--- START OF DATASET EXCERPT ---
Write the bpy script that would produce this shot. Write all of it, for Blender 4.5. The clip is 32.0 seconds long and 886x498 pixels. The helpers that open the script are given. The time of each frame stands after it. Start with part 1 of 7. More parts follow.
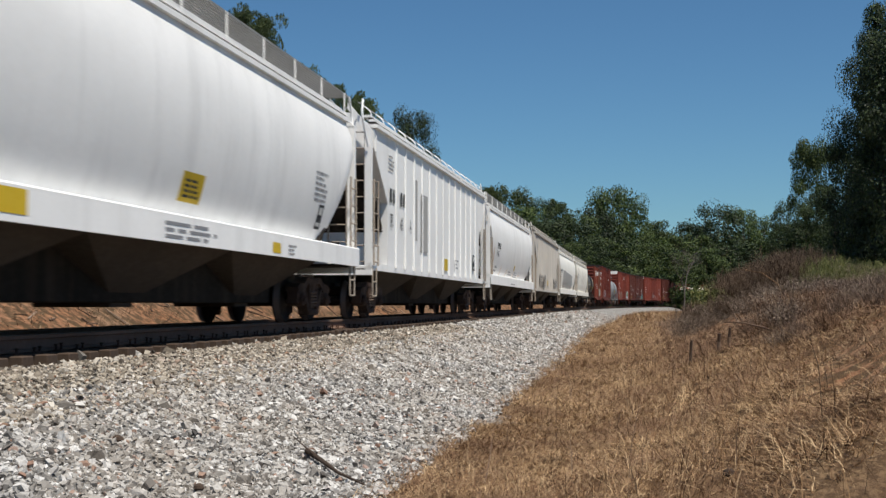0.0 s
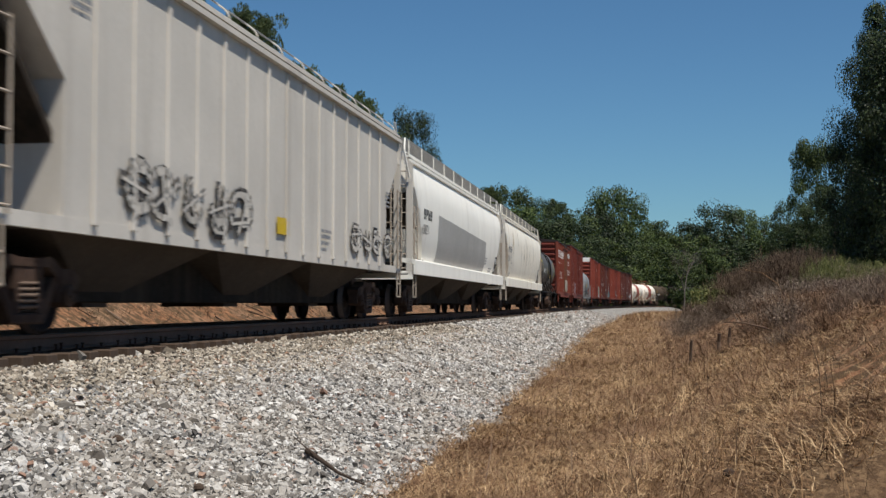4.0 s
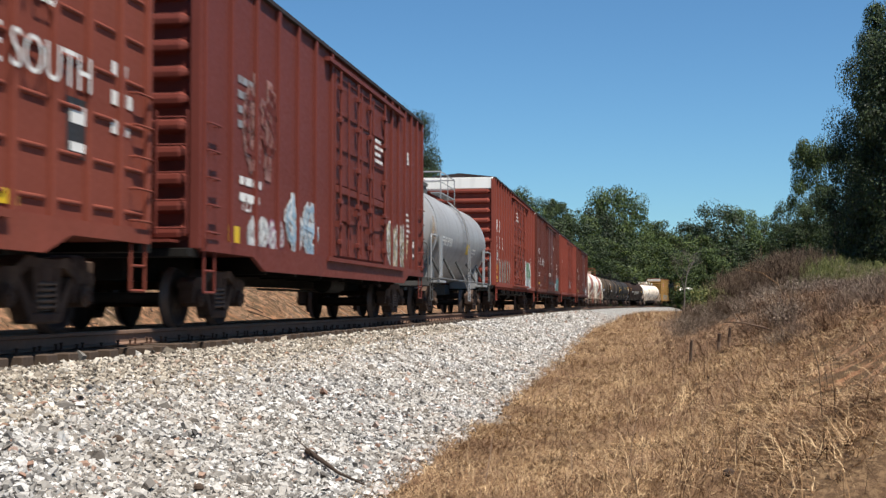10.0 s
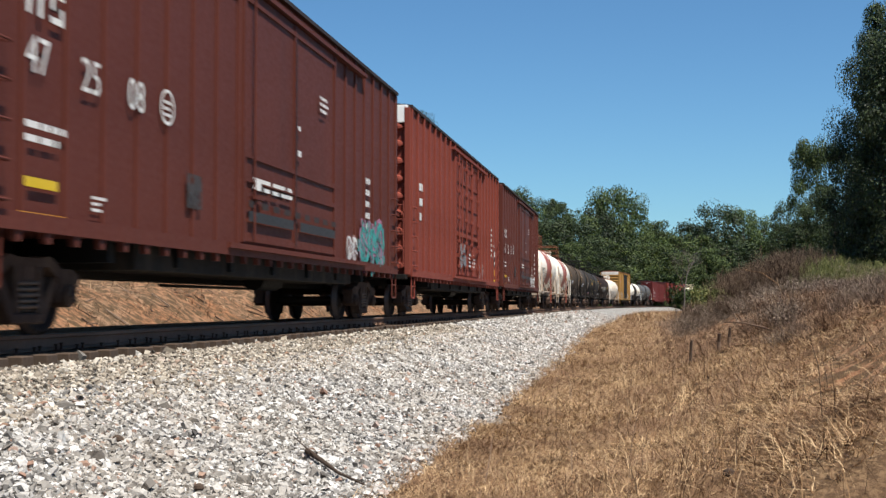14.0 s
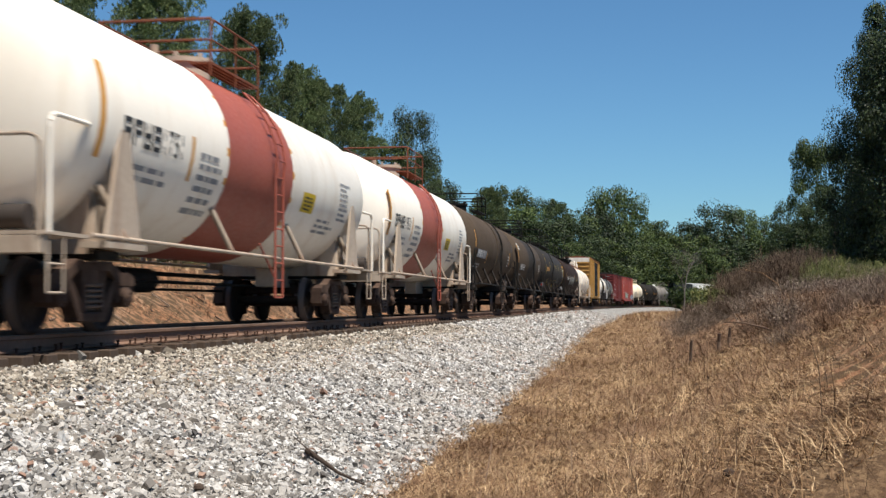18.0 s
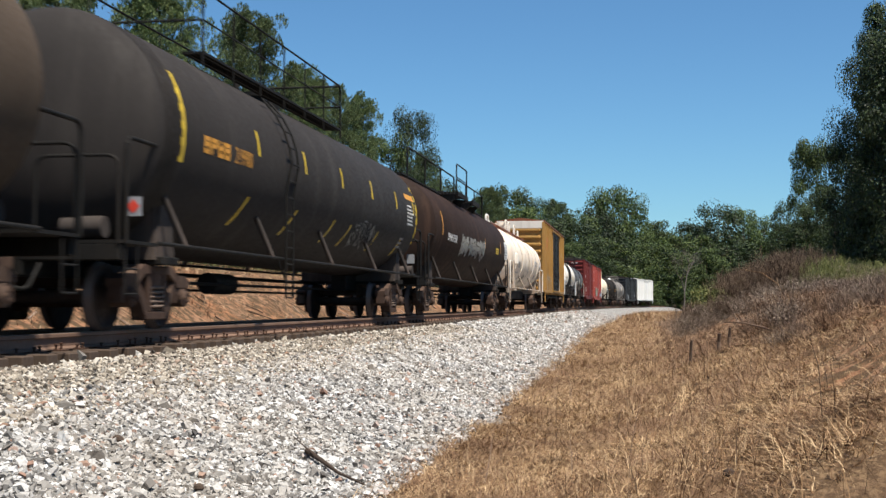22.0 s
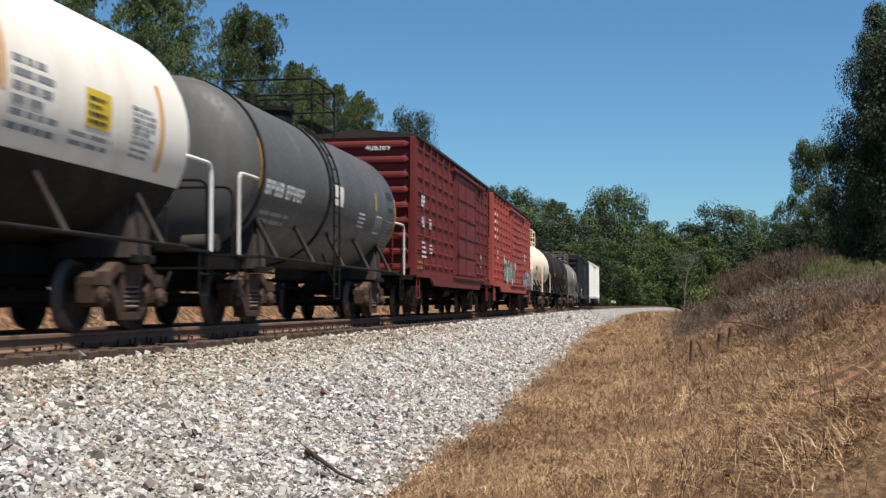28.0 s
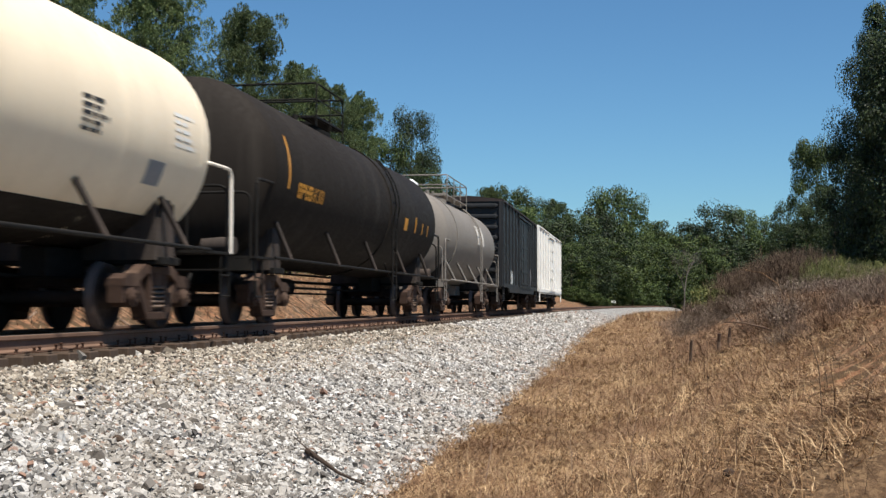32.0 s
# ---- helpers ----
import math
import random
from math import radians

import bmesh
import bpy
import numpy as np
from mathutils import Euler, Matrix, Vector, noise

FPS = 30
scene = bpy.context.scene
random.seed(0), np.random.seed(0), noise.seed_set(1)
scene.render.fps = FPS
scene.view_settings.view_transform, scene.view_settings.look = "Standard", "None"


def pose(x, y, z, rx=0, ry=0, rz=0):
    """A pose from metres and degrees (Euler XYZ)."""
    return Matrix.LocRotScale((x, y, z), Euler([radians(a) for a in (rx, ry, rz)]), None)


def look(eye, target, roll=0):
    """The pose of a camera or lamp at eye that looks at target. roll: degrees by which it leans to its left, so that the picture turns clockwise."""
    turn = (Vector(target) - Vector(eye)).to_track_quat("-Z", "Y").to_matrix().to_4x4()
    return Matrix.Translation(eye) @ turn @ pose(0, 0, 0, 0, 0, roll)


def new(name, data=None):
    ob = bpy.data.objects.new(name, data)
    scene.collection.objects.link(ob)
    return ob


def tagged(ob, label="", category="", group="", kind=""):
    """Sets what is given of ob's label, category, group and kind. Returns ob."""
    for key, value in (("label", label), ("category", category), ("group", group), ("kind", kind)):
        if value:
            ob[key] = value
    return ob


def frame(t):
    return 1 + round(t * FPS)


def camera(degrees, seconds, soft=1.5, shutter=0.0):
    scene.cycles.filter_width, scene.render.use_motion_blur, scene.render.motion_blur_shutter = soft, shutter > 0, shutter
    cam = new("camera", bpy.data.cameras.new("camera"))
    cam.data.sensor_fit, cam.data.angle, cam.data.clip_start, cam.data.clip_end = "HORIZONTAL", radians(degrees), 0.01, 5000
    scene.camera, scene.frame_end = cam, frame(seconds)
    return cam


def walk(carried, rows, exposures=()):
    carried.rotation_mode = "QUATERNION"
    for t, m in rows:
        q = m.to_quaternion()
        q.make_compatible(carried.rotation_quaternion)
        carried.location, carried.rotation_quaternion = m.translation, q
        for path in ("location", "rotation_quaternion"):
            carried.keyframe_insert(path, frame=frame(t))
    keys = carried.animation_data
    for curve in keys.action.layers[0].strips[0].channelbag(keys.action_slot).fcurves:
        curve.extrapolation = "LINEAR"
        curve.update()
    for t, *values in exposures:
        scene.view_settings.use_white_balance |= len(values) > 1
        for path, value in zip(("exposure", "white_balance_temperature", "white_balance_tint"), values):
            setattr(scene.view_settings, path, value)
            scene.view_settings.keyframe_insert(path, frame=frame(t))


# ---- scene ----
import functools

EYE = 0.342                      # camera height over the rail heads, z = 0 is the top of the rails
cam = camera(39.24, 32.0, soft=1.42, shutter=0.3)
walk(cam, [(0.0, pose(0, 0, EYE, 92.537, 0, 0)), (32.0, pose(0, 0, EYE, 92.537, 0, 0))],
     exposures=[(0.0, 0.18), (1.0, 0.18), (2.0, 0.13), (3.0, 0.11), (5.0, 0.24), (6.0, 0.28), (7.0, 0.27), (8.0, 0.34), (9.0, 0.70), (17.0, 0.72), (18.0, 0.60), (19.0, 0.53), (20.0, 0.68), (21.0, 0.76), (24.0, 0.76), (25.0, 0.68), (28.0, 0.60), (29.0, 0.68), (30.0, 0.72), (31.0, 0.65), (32.0, 0.60)])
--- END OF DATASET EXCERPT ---
> _DO THIS_
Each line containing the word "helpers" counts once; report the total alone.

> _OUTPUT FOR THIS EXERCISE_
2